◆ Information supplied:
§ §
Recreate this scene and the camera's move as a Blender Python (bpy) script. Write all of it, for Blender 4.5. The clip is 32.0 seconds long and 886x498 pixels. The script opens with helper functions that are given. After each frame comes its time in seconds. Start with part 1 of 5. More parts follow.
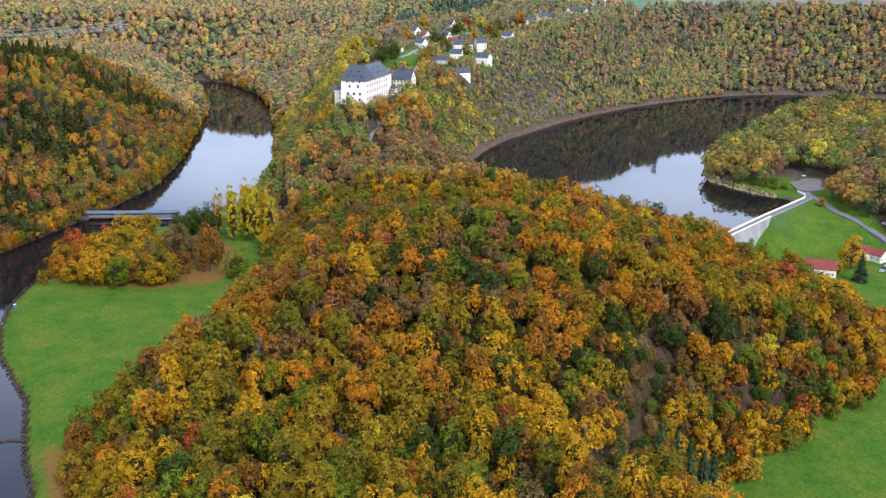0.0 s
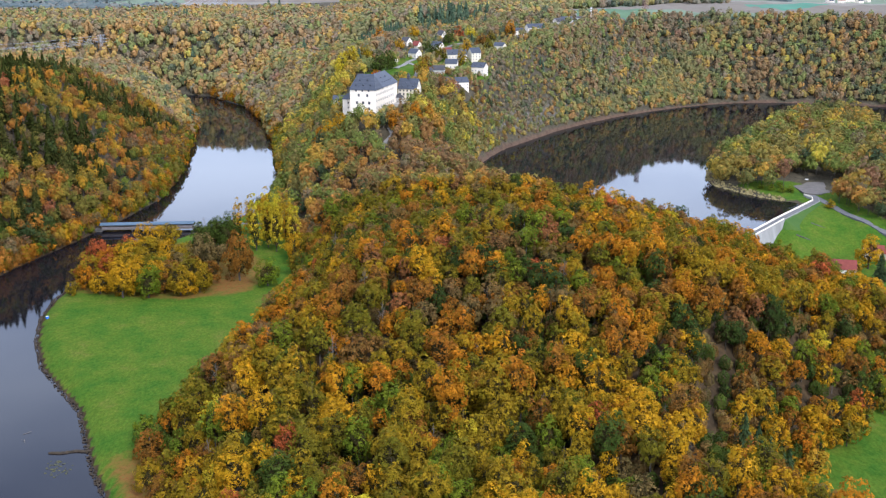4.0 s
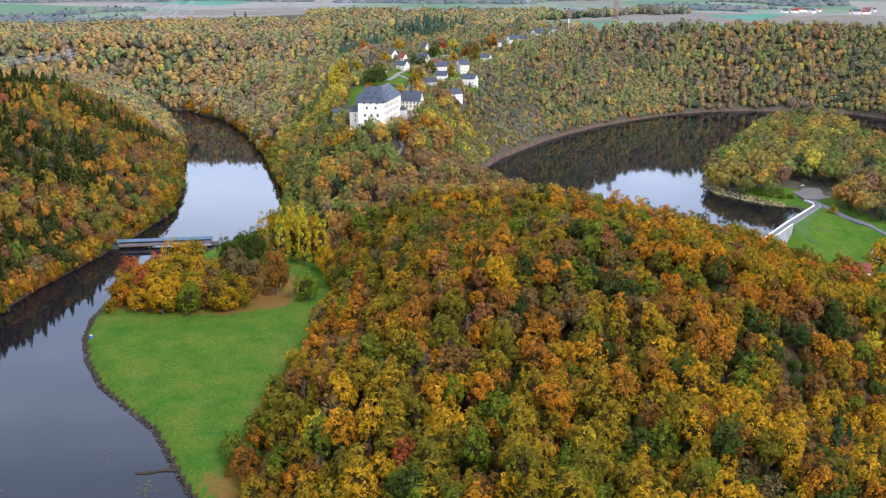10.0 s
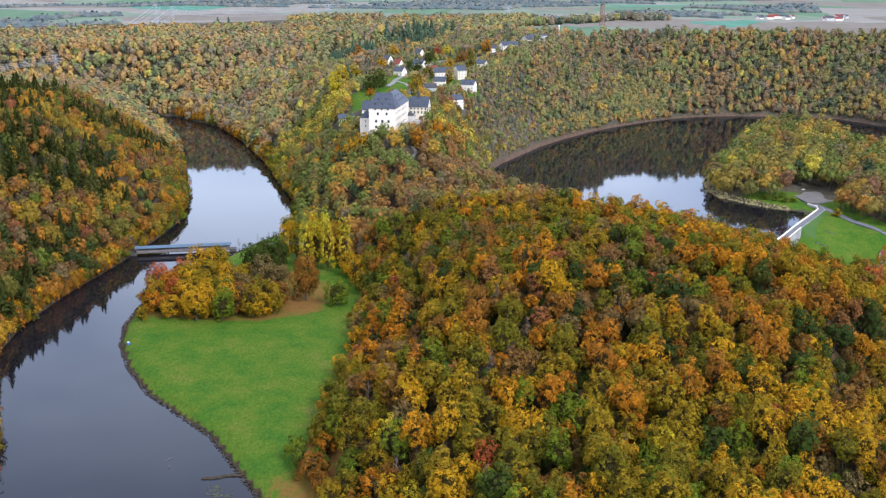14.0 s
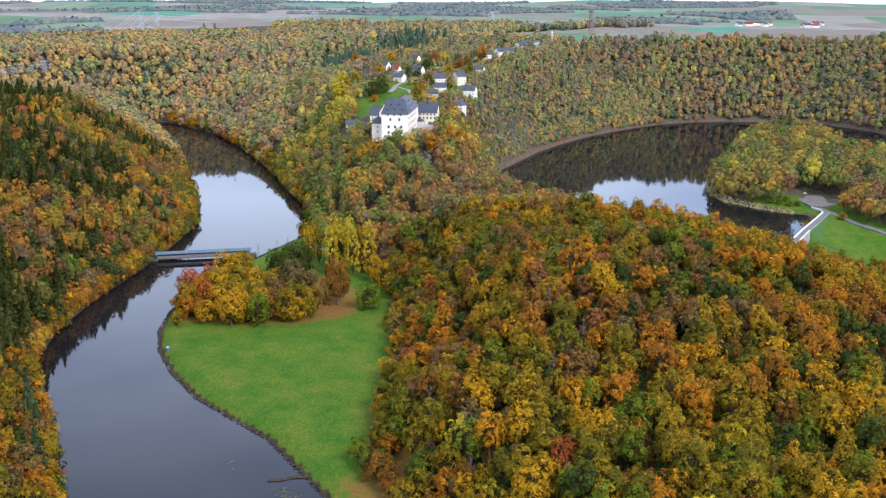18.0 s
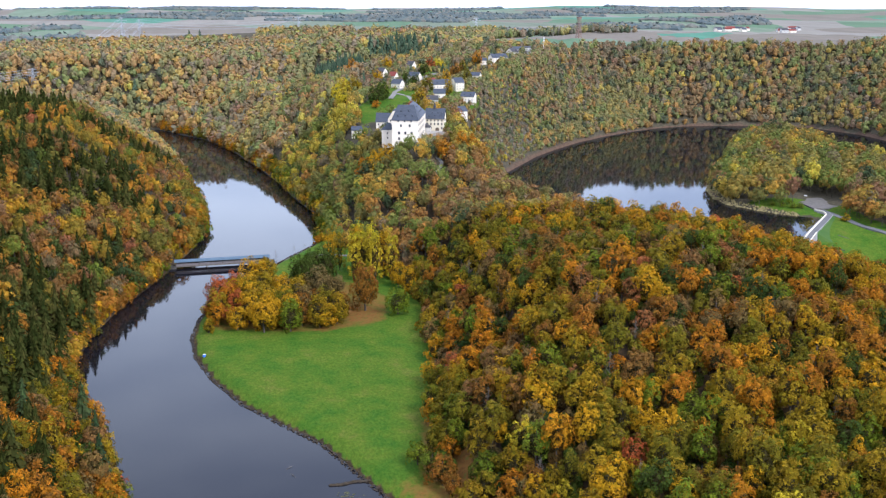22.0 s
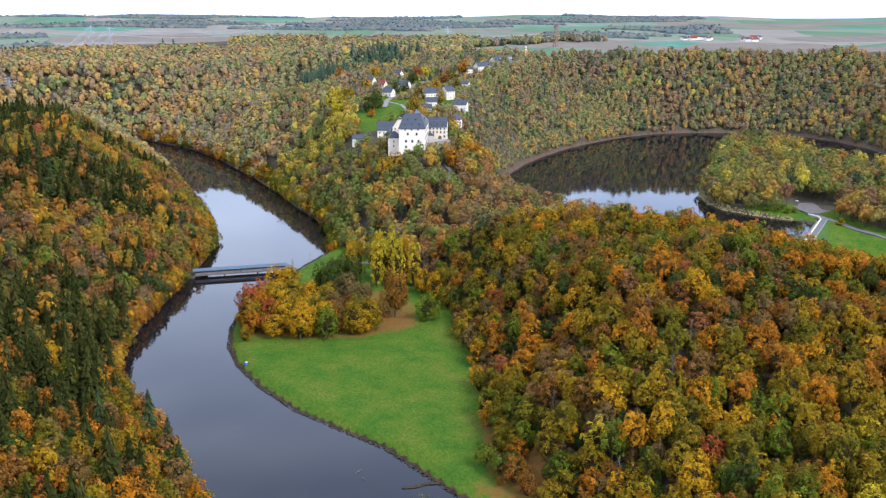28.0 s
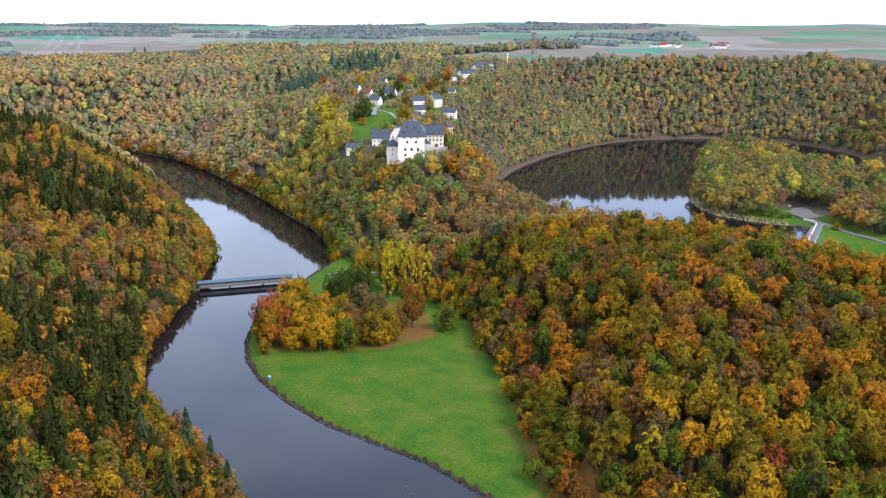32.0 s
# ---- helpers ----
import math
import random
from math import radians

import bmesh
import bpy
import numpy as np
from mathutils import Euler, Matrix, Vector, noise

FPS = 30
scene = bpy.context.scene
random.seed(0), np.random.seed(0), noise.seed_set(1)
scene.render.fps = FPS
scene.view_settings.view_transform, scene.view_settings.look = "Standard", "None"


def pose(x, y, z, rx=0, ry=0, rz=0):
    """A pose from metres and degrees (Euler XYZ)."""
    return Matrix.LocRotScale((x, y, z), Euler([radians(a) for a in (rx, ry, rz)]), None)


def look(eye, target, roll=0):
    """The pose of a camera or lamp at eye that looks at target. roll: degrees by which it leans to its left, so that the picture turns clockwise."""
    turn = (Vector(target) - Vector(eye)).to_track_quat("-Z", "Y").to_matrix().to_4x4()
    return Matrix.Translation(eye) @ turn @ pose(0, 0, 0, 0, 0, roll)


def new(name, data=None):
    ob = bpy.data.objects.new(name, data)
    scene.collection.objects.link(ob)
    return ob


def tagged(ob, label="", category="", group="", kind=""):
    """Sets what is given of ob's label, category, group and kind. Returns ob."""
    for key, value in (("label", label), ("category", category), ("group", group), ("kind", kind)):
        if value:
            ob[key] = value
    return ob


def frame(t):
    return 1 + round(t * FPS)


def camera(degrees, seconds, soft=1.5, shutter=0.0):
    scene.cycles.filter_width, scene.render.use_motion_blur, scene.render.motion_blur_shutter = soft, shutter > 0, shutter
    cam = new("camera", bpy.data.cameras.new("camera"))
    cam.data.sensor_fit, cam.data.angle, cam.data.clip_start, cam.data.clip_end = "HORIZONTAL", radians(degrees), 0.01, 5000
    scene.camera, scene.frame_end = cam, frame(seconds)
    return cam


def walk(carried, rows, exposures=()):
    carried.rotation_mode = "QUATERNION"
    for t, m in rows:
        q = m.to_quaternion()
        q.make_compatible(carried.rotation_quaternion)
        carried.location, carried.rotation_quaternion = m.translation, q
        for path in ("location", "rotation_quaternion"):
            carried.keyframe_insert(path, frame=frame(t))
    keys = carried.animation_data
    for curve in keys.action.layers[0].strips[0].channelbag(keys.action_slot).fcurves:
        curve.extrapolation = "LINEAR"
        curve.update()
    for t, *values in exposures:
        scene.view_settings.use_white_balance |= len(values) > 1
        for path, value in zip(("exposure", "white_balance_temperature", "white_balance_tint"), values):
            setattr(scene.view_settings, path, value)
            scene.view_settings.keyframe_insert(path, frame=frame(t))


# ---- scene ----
§ §
◆ What you have to do:
Reproduce the full material exactly, excluding the pictures.

◆ Exercise solution:
Recreate this scene and the camera's move as a Blender Python (bpy) script. Write all of it, for Blender 4.5. The clip is 32.0 seconds long and 886x498 pixels. The script opens with helper functions that are given. After each frame comes its time in seconds. Start with part 1 of 5. More parts follow.
0.0 s
4.0 s
10.0 s
14.0 s
18.0 s
22.0 s
28.0 s
32.0 s
# ---- helpers ----
import math
import random
from math import radians

import bmesh
import bpy
import numpy as np
from mathutils import Euler, Matrix, Vector, noise

FPS = 30
scene = bpy.context.scene
random.seed(0), np.random.seed(0), noise.seed_set(1)
scene.render.fps = FPS
scene.view_settings.view_transform, scene.view_settings.look = "Standard", "None"


def pose(x, y, z, rx=0, ry=0, rz=0):
    """A pose from metres and degrees (Euler XYZ)."""
    return Matrix.LocRotScale((x, y, z), Euler([radians(a) for a in (rx, ry, rz)]), None)


def look(eye, target, roll=0):
    """The pose of a camera or lamp at eye that looks at target. roll: degrees by which it leans to its left, so that the picture turns clockwise."""
    turn = (Vector(target) - Vector(eye)).to_track_quat("-Z", "Y").to_matrix().to_4x4()
    return Matrix.Translation(eye) @ turn @ pose(0, 0, 0, 0, 0, roll)


def new(name, data=None):
    ob = bpy.data.objects.new(name, data)
    scene.collection.objects.link(ob)
    return ob


def tagged(ob, label="", category="", group="", kind=""):
    """Sets what is given of ob's label, category, group and kind. Returns ob."""
    for key, value in (("label", label), ("category", category), ("group", group), ("kind", kind)):
        if value:
            ob[key] = value
    return ob


def frame(t):
    return 1 + round(t * FPS)


def camera(degrees, seconds, soft=1.5, shutter=0.0):
    scene.cycles.filter_width, scene.render.use_motion_blur, scene.render.motion_blur_shutter = soft, shutter > 0, shutter
    cam = new("camera", bpy.data.cameras.new("camera"))
    cam.data.sensor_fit, cam.data.angle, cam.data.clip_start, cam.data.clip_end = "HORIZONTAL", radians(degrees), 0.01, 5000
    scene.camera, scene.frame_end = cam, frame(seconds)
    return cam


def walk(carried, rows, exposures=()):
    carried.rotation_mode = "QUATERNION"
    for t, m in rows:
        q = m.to_quaternion()
        q.make_compatible(carried.rotation_quaternion)
        carried.location, carried.rotation_quaternion = m.translation, q
        for path in ("location", "rotation_quaternion"):
            carried.keyframe_insert(path, frame=frame(t))
    keys = carried.animation_data
    for curve in keys.action.layers[0].strips[0].channelbag(keys.action_slot).fcurves:
        curve.extrapolation = "LINEAR"
        curve.update()
    for t, *values in exposures:
        scene.view_settings.use_white_balance |= len(values) > 1
        for path, value in zip(("exposure", "white_balance_temperature", "white_balance_tint"), values):
            setattr(scene.view_settings, path, value)
            scene.view_settings.keyframe_insert(path, frame=frame(t))


# ---- scene ----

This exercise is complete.